- EXERCISE DIRECTIONS: How many lines in the records below hold the string "that"? Answer with the number alone.
[start of MATERIAL]
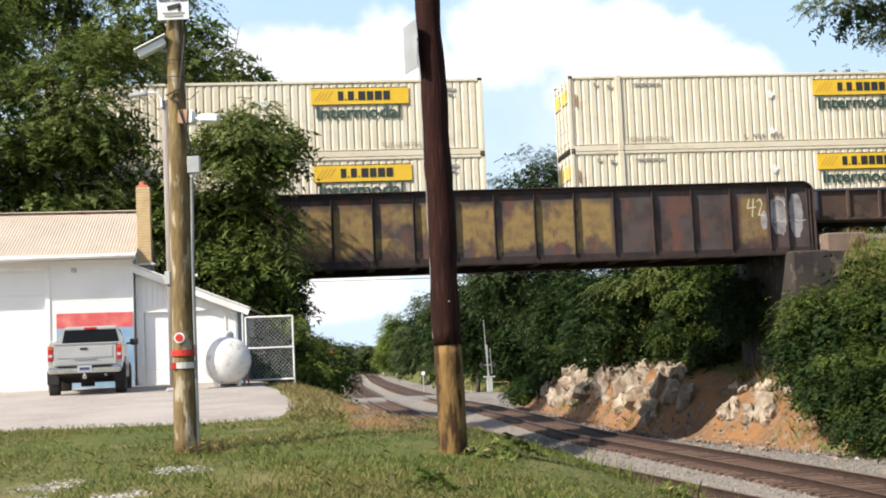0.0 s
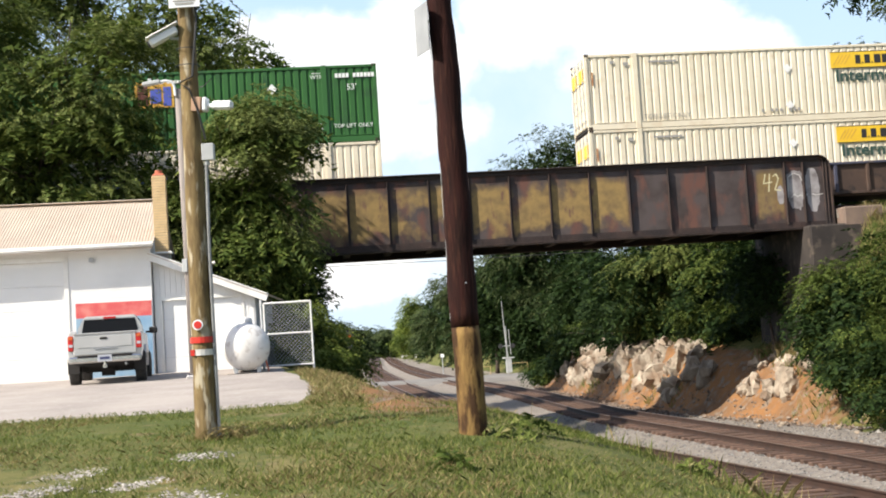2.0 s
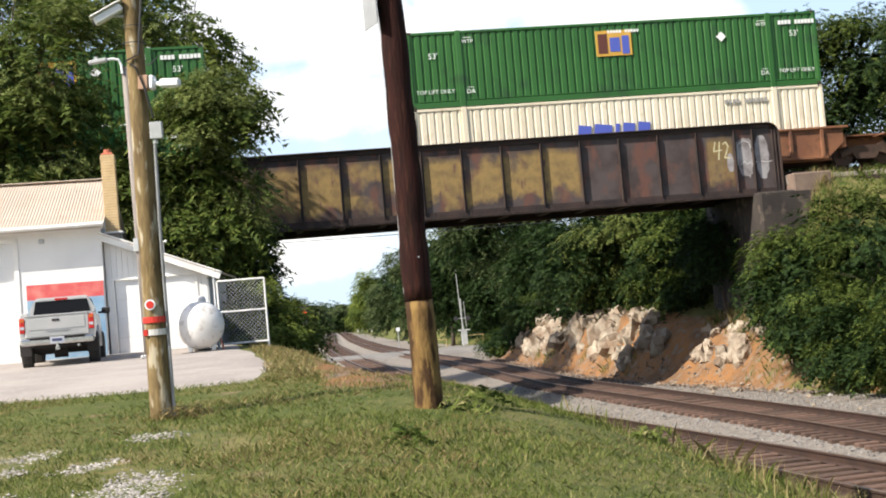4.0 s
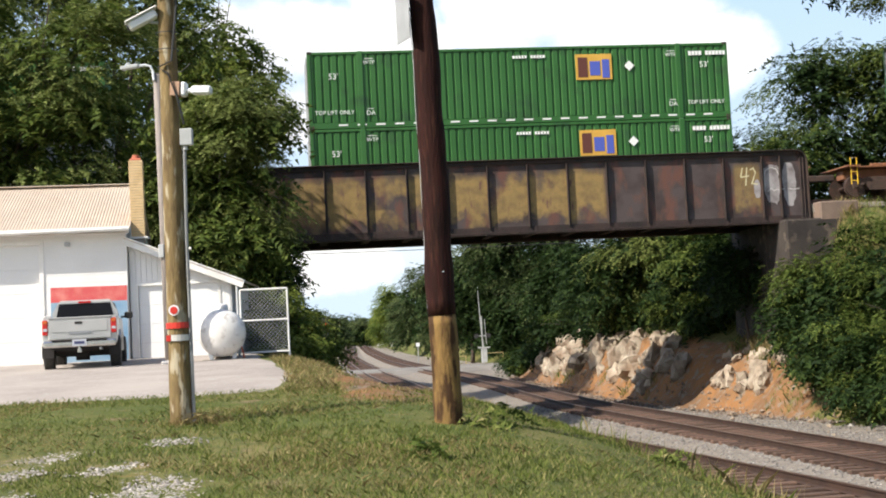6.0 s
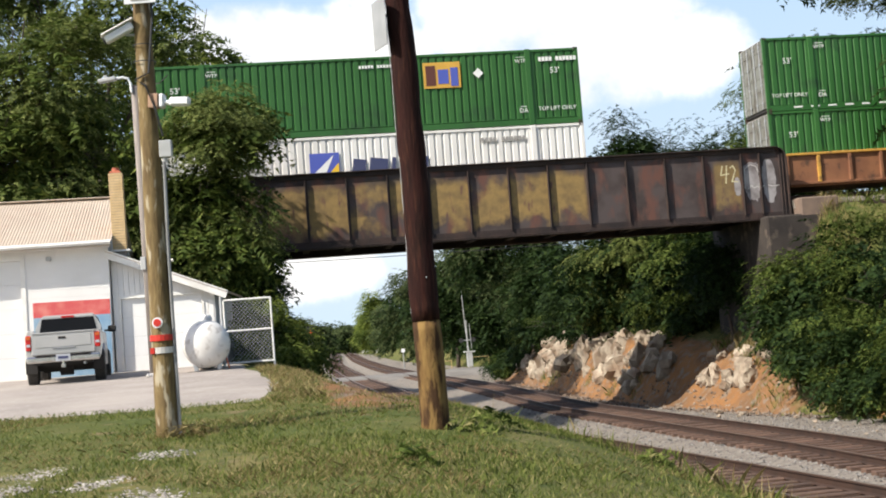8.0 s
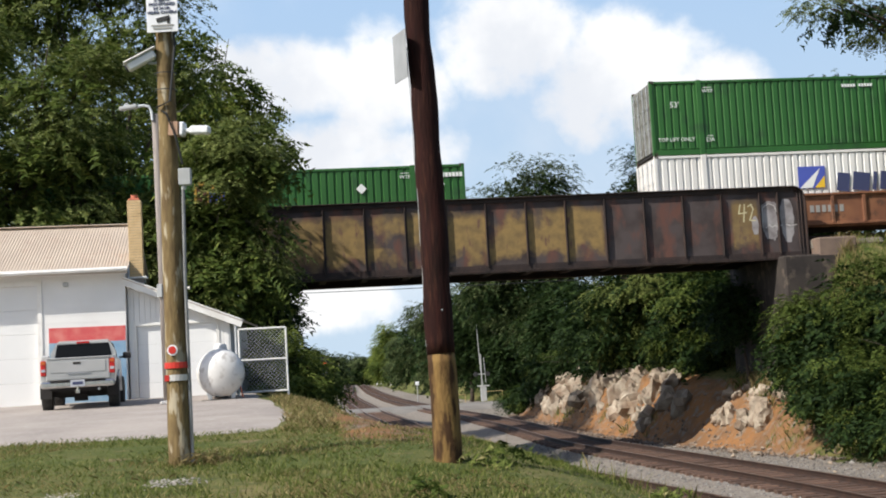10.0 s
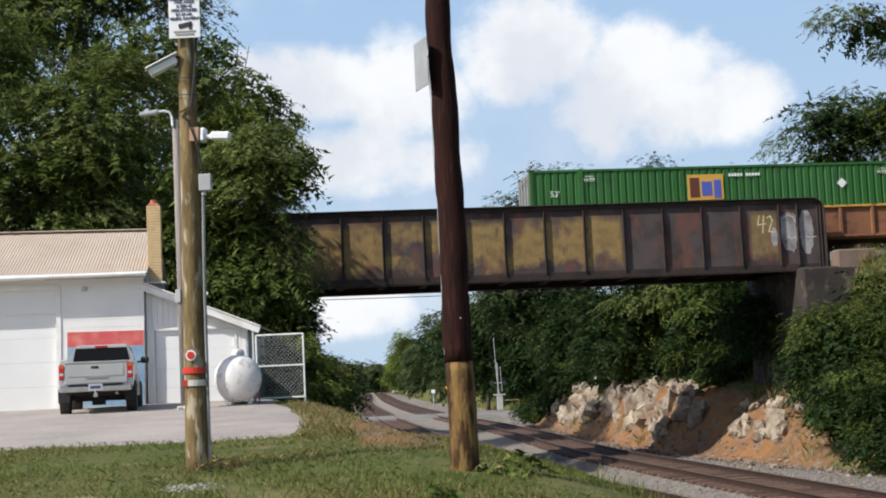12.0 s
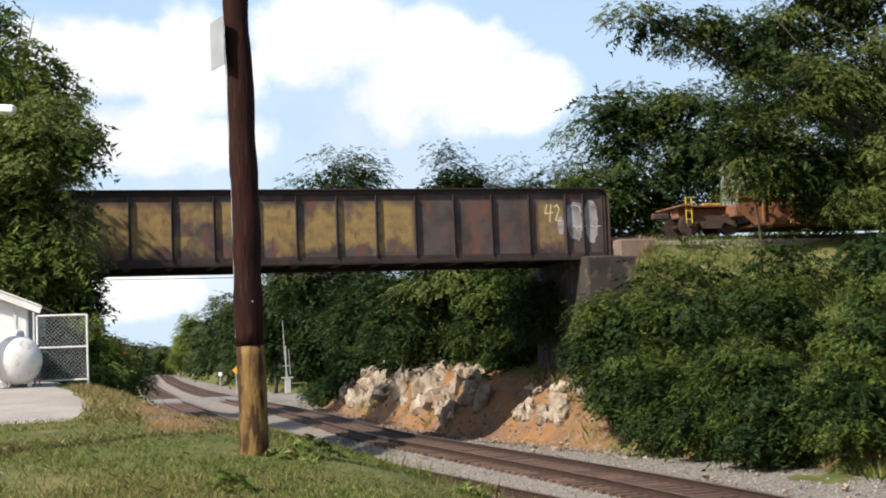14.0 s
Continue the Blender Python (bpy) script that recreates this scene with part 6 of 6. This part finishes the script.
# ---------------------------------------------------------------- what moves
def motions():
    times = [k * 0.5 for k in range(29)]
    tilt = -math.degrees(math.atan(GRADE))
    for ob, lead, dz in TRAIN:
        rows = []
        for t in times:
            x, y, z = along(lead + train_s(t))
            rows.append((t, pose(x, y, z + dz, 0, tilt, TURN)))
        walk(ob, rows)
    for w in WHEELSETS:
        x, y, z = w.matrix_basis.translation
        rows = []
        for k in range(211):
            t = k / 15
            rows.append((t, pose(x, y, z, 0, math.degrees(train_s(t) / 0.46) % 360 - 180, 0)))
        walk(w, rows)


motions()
[end of MATERIAL]
[start of MATERIAL]
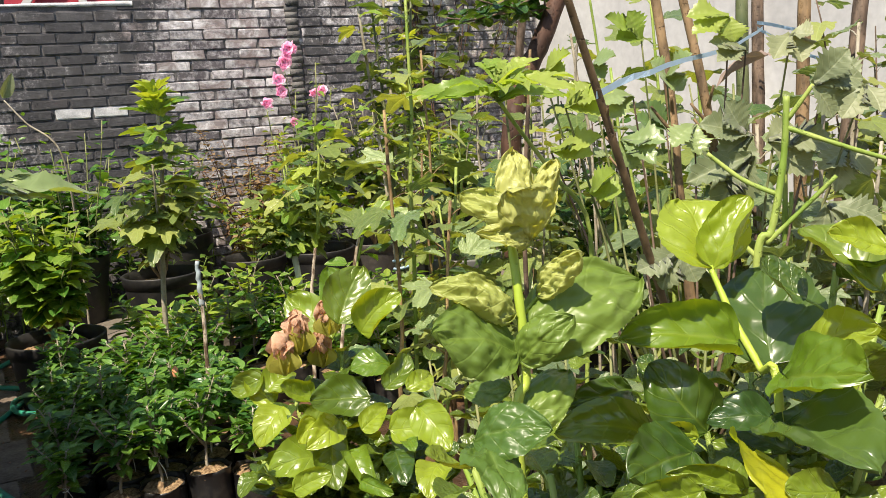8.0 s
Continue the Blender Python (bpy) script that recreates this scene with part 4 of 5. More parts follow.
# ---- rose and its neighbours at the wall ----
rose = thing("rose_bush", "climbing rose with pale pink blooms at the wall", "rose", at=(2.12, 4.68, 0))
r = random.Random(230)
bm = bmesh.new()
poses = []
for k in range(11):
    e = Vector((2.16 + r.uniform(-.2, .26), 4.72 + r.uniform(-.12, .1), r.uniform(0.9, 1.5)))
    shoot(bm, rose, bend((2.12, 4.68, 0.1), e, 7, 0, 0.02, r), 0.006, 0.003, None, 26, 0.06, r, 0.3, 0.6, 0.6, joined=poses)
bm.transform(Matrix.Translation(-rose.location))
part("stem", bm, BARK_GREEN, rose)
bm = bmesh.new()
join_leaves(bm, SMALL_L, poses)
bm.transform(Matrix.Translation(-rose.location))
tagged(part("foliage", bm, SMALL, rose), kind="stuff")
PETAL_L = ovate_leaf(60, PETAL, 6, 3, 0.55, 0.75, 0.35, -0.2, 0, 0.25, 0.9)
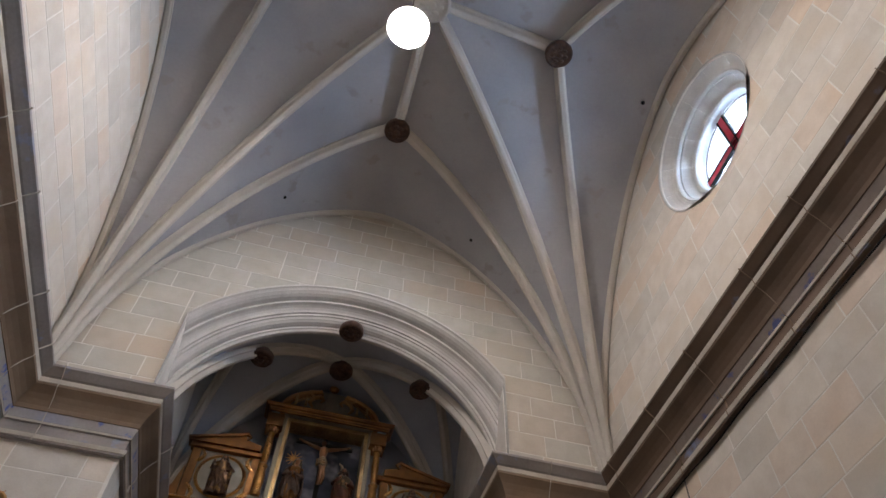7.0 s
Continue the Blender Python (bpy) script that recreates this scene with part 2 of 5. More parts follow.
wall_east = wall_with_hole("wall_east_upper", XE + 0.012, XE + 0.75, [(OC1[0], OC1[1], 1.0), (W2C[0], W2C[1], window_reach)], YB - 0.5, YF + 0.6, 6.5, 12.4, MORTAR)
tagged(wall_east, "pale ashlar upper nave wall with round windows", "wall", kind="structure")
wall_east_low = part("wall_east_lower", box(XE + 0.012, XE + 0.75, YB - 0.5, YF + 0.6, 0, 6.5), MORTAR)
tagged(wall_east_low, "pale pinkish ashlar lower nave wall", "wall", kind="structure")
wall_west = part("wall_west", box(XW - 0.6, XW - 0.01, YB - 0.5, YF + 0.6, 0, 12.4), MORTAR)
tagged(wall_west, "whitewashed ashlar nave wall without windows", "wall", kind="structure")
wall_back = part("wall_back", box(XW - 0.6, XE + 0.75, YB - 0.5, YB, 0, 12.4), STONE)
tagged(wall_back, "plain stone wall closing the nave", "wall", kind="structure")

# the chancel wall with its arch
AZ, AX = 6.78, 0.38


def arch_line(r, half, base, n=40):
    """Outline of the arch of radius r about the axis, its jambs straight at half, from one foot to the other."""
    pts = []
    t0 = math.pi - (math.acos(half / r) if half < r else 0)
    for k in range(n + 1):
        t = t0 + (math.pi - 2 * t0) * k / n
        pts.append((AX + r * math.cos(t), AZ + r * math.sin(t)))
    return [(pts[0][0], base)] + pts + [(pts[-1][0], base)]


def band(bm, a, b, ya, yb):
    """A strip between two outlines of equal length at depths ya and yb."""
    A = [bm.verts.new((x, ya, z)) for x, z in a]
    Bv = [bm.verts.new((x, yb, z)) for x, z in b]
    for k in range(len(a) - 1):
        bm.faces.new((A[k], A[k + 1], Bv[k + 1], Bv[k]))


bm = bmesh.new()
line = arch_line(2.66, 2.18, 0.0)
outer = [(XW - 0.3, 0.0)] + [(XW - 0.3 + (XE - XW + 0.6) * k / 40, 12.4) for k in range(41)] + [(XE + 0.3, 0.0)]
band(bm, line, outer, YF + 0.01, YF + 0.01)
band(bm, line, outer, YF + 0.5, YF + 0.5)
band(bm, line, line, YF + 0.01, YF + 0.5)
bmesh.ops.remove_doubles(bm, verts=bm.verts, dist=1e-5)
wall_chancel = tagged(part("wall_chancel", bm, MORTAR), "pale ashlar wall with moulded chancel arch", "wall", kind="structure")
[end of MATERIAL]
[start of MATERIAL]
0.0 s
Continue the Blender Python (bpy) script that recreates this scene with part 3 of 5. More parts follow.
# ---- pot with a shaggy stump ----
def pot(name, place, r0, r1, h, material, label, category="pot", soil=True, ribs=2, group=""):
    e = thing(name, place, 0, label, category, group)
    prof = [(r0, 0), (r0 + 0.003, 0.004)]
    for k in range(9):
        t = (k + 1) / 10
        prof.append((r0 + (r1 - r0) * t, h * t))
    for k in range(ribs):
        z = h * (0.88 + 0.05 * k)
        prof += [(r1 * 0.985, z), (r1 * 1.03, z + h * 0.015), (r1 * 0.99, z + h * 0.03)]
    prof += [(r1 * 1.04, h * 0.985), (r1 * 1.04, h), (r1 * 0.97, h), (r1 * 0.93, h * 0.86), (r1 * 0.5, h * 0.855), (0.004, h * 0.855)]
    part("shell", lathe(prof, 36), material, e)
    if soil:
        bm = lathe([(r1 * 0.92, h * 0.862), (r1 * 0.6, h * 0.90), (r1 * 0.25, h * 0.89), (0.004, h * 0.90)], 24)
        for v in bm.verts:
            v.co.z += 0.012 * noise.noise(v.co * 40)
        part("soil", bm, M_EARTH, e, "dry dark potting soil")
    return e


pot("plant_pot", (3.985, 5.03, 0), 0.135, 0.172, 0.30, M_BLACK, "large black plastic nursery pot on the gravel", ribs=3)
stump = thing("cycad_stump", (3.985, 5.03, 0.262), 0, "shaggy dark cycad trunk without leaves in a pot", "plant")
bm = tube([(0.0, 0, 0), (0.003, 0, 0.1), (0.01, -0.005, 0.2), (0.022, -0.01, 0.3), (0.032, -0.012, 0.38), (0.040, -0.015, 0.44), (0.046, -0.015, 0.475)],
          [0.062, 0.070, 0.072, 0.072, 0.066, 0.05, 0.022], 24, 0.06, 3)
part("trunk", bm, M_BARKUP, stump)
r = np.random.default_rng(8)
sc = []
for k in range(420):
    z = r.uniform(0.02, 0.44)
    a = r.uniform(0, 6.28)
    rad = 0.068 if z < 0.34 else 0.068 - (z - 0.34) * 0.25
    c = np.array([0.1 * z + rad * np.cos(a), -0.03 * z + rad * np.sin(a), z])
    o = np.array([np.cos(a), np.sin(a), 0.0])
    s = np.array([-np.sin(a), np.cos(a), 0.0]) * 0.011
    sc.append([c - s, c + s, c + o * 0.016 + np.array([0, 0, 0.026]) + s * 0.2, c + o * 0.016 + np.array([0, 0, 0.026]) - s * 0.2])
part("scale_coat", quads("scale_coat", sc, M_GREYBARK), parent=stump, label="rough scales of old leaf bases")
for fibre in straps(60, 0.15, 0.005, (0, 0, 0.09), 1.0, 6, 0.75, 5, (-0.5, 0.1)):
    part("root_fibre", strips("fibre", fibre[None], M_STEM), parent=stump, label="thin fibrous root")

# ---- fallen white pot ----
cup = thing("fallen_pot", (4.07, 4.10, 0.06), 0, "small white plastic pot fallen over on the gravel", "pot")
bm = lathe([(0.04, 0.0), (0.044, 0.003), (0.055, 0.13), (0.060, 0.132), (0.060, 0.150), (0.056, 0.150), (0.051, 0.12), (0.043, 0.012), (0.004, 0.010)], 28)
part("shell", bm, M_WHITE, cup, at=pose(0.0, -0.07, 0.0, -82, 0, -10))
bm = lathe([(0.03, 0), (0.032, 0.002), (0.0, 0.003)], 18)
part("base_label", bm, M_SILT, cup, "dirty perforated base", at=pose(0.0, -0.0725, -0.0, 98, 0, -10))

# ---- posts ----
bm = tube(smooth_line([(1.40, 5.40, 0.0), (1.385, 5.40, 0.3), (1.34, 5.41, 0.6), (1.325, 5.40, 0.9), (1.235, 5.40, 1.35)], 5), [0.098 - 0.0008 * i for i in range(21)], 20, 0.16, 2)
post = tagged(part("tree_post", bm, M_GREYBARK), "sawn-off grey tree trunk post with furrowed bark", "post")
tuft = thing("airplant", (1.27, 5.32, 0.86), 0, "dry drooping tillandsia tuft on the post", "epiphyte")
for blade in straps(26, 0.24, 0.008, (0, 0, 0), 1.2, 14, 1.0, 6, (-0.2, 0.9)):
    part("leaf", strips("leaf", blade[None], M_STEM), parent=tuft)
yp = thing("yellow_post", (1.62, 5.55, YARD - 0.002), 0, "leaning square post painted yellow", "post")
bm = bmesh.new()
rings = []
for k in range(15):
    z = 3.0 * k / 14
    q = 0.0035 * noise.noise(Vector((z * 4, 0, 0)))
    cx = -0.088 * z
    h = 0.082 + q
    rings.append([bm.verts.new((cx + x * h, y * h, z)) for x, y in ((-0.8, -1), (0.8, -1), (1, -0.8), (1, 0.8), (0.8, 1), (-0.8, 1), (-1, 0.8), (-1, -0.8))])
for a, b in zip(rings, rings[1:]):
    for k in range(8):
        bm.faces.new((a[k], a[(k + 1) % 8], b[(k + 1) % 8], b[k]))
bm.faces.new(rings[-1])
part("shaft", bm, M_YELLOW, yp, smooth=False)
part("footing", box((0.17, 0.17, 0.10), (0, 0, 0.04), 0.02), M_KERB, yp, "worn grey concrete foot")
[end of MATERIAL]
- EXERCISE RESPONSE: 4